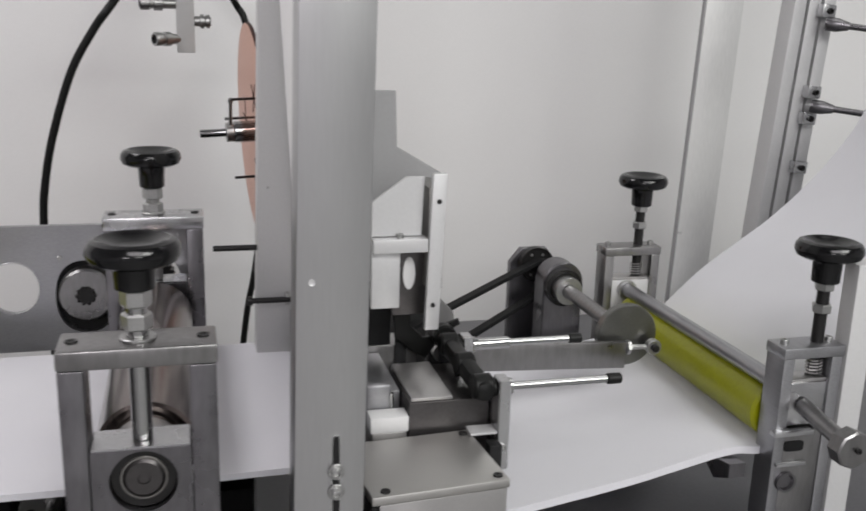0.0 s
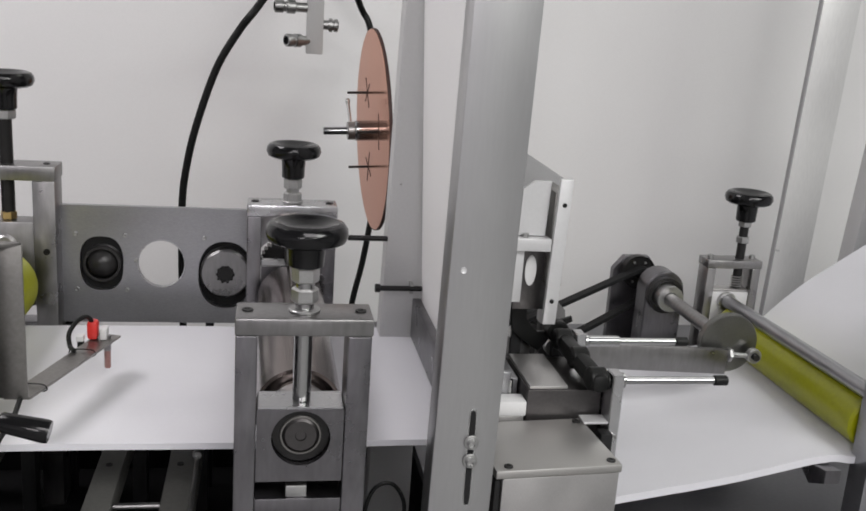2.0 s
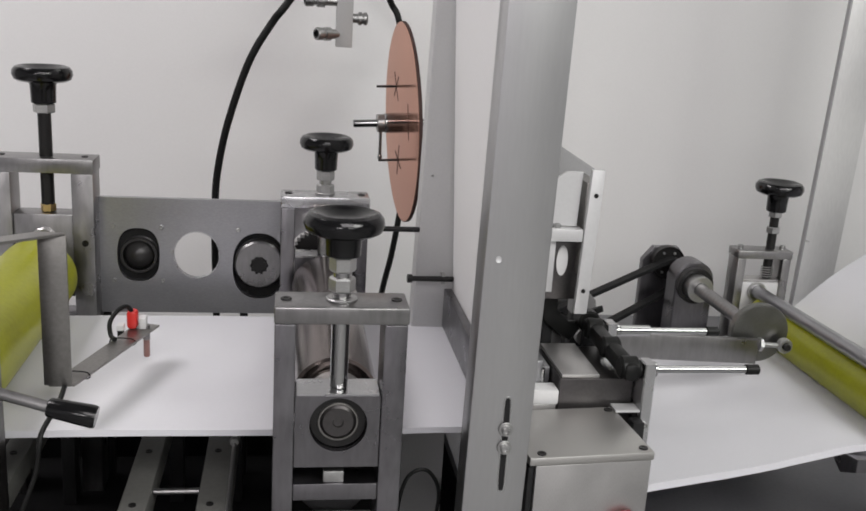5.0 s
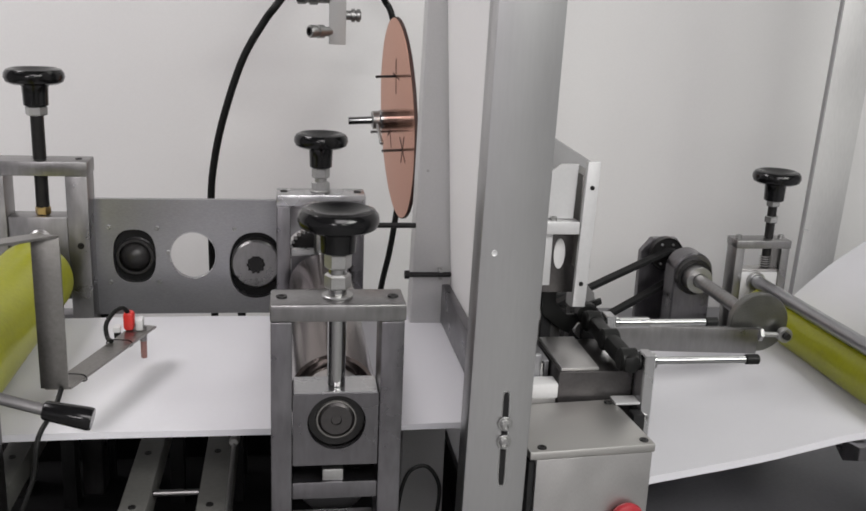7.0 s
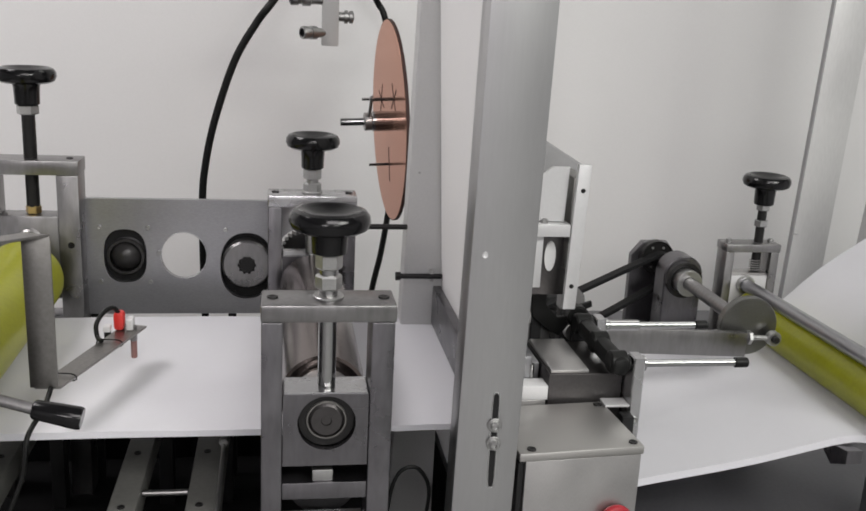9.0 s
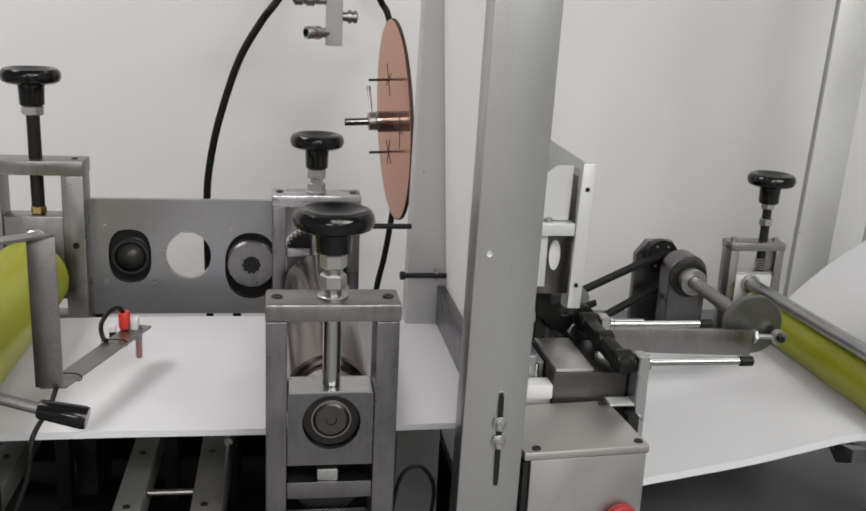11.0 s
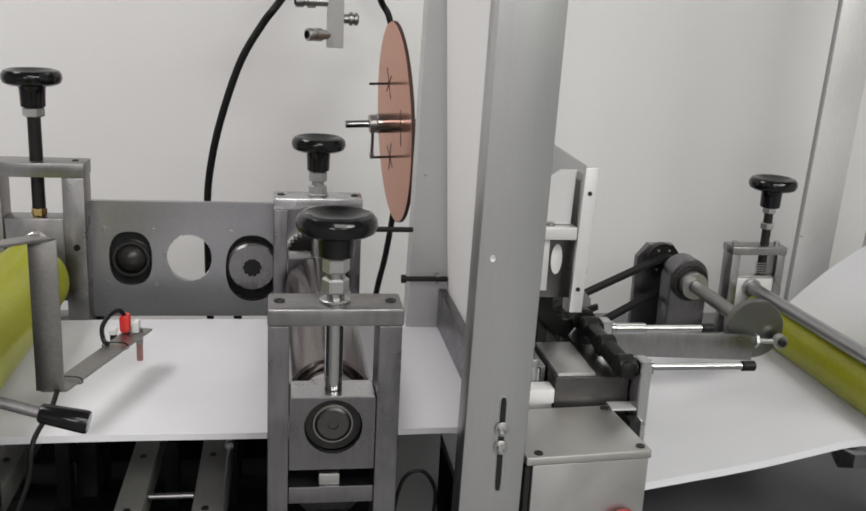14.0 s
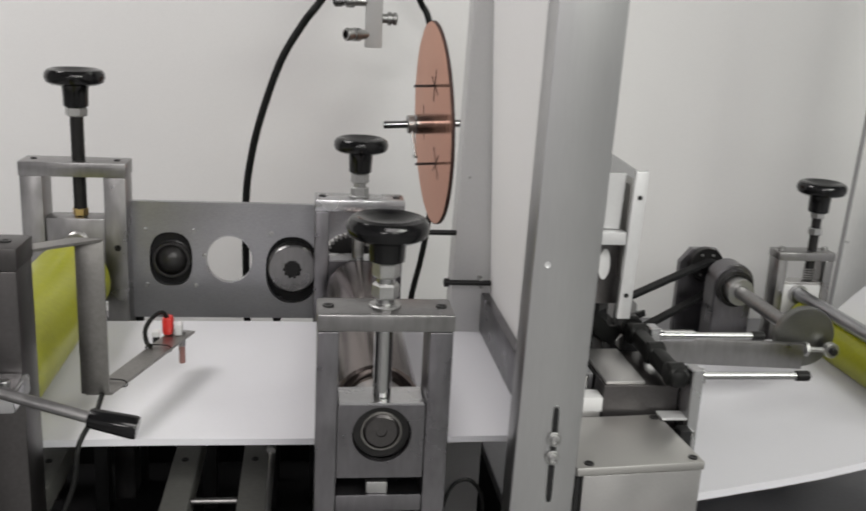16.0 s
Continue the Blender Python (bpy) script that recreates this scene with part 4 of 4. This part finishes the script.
# the reel is pulled on by about 38 degrees after each stroke, and waits between
REEL_TURNS = (
    (0.0, 10), (0.3, -9), (0.55, -22), (0.95, -22), (1.2, -48), (1.45, -65), (2.0, -66), (2.2, -92), (2.45, -105),
    (3.0, -106), (3.2, -132), (3.45, -139), (3.9, -140), (4.2, -168), (4.45, -179), (4.85, -179), (5.15, -205), (5.4, -216),
    (5.8, -216), (6.1, -240), (6.3, -250), (6.8, -250), (7.1, -275), (7.3, -287), (7.8, -288), (8.0, -304), (8.3, -326),
    (8.85, -327), (9.1, -348), (9.35, -365), (9.8, -365), (10.1, -390), (10.35, -403), (10.8, -403), (11.1, -425), (11.3, -436),
    (11.7, -437), (12.0, -462), (12.3, -470), (12.7, -472), (13.0, -500), (13.3, -510), (13.7, -511), (13.9, -530), (14.2, -550),
    (14.65, -550), (14.85, -558), (15.1, -582), (15.75, -582), (16.0, -605))


def crank_angle(t):
    """Degrees turned, clockwise from the front; one quick turn to each stroke."""
    done = 0.0
    for peak in STROKES:
        u = (t - peak) / 0.34 + 0.453
        u = min(max(u, 0.0), 1.0)
        done += 360.0 * (u - 0.85 * math.sin(2 * math.pi * u) / (2 * math.pi) * 0.35)
    return done


REST_EYE = CRANK.x + R * math.cos(radians(REST)) - ROD_L * math.cos(math.asin(R * math.sin(radians(REST)) / ROD_L))


def motions():
    times = [0.0]
    for peak in STROKES:
        times += [peak - 0.2 + 0.4 * k / 12 for k in range(13)]
    times += [16.0]
    crank_rows, slide_rows, rod_rows = [], [], []
    for t in times:
        a = REST + crank_angle(t)
        px, pz = CRANK.x + R * math.cos(radians(a)), CRANK.z - R * math.sin(radians(a))
        lean = math.asin((pz - CRANK.z) / ROD_L)
        eye = px - ROD_L * math.cos(lean)
        shift = eye - REST_EYE
        crank_rows.append((t, pose(CRANK.x, CRANK.y, CRANK.z, 0, a, 0)))
        slide_rows.append((t, pose(HOME.x + shift, HOME.y, HOME.z)))
        rod_rows.append((t, pose(px, CRANK.y, pz, 0, -math.degrees(lean), 0)))
    walk(crank, crank_rows)
    walk(slide, slide_rows)
    walk(con, rod_rows)
    walk(reel, [(t, pose(REEL.x, REEL.y, REEL.z, a, -2.6, 3.5)) for t, a in REEL_TURNS])


motions()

# # # # #

* [Work required]: Return to the listing above and set it down exactly, leaving out its pictures.

* [Exercise response]:
0.0 s
2.0 s
5.0 s
7.0 s
9.0 s
11.0 s
14.0 s
16.0 s
Continue the Blender Python (bpy) script that recreates this scene with part 4 of 4. This part finishes the script.
# the reel is pulled on by about 38 degrees after each stroke, and waits between
REEL_TURNS = (
    (0.0, 10), (0.3, -9), (0.55, -22), (0.95, -22), (1.2, -48), (1.45, -65), (2.0, -66), (2.2, -92), (2.45, -105),
    (3.0, -106), (3.2, -132), (3.45, -139), (3.9, -140), (4.2, -168), (4.45, -179), (4.85, -179), (5.15, -205), (5.4, -216),
    (5.8, -216), (6.1, -240), (6.3, -250), (6.8, -250), (7.1, -275), (7.3, -287), (7.8, -288), (8.0, -304), (8.3, -326),
    (8.85, -327), (9.1, -348), (9.35, -365), (9.8, -365), (10.1, -390), (10.35, -403), (10.8, -403), (11.1, -425), (11.3, -436),
    (11.7, -437), (12.0, -462), (12.3, -470), (12.7, -472), (13.0, -500), (13.3, -510), (13.7, -511), (13.9, -530), (14.2, -550),
    (14.65, -550), (14.85, -558), (15.1, -582), (15.75, -582), (16.0, -605))


def crank_angle(t):
    """Degrees turned, clockwise from the front; one quick turn to each stroke."""
    done = 0.0
    for peak in STROKES:
        u = (t - peak) / 0.34 + 0.453
        u = min(max(u, 0.0), 1.0)
        done += 360.0 * (u - 0.85 * math.sin(2 * math.pi * u) / (2 * math.pi) * 0.35)
    return done


REST_EYE = CRANK.x + R * math.cos(radians(REST)) - ROD_L * math.cos(math.asin(R * math.sin(radians(REST)) / ROD_L))


def motions():
    times = [0.0]
    for peak in STROKES:
        times += [peak - 0.2 + 0.4 * k / 12 for k in range(13)]
    times += [16.0]
    crank_rows, slide_rows, rod_rows = [], [], []
    for t in times:
        a = REST + crank_angle(t)
        px, pz = CRANK.x + R * math.cos(radians(a)), CRANK.z - R * math.sin(radians(a))
        lean = math.asin((pz - CRANK.z) / ROD_L)
        eye = px - ROD_L * math.cos(lean)
        shift = eye - REST_EYE
        crank_rows.append((t, pose(CRANK.x, CRANK.y, CRANK.z, 0, a, 0)))
        slide_rows.append((t, pose(HOME.x + shift, HOME.y, HOME.z)))
        rod_rows.append((t, pose(px, CRANK.y, pz, 0, -math.degrees(lean), 0)))
    walk(crank, crank_rows)
    walk(slide, slide_rows)
    walk(con, rod_rows)
    walk(reel, [(t, pose(REEL.x, REEL.y, REEL.z, a, -2.6, 3.5)) for t, a in REEL_TURNS])


motions()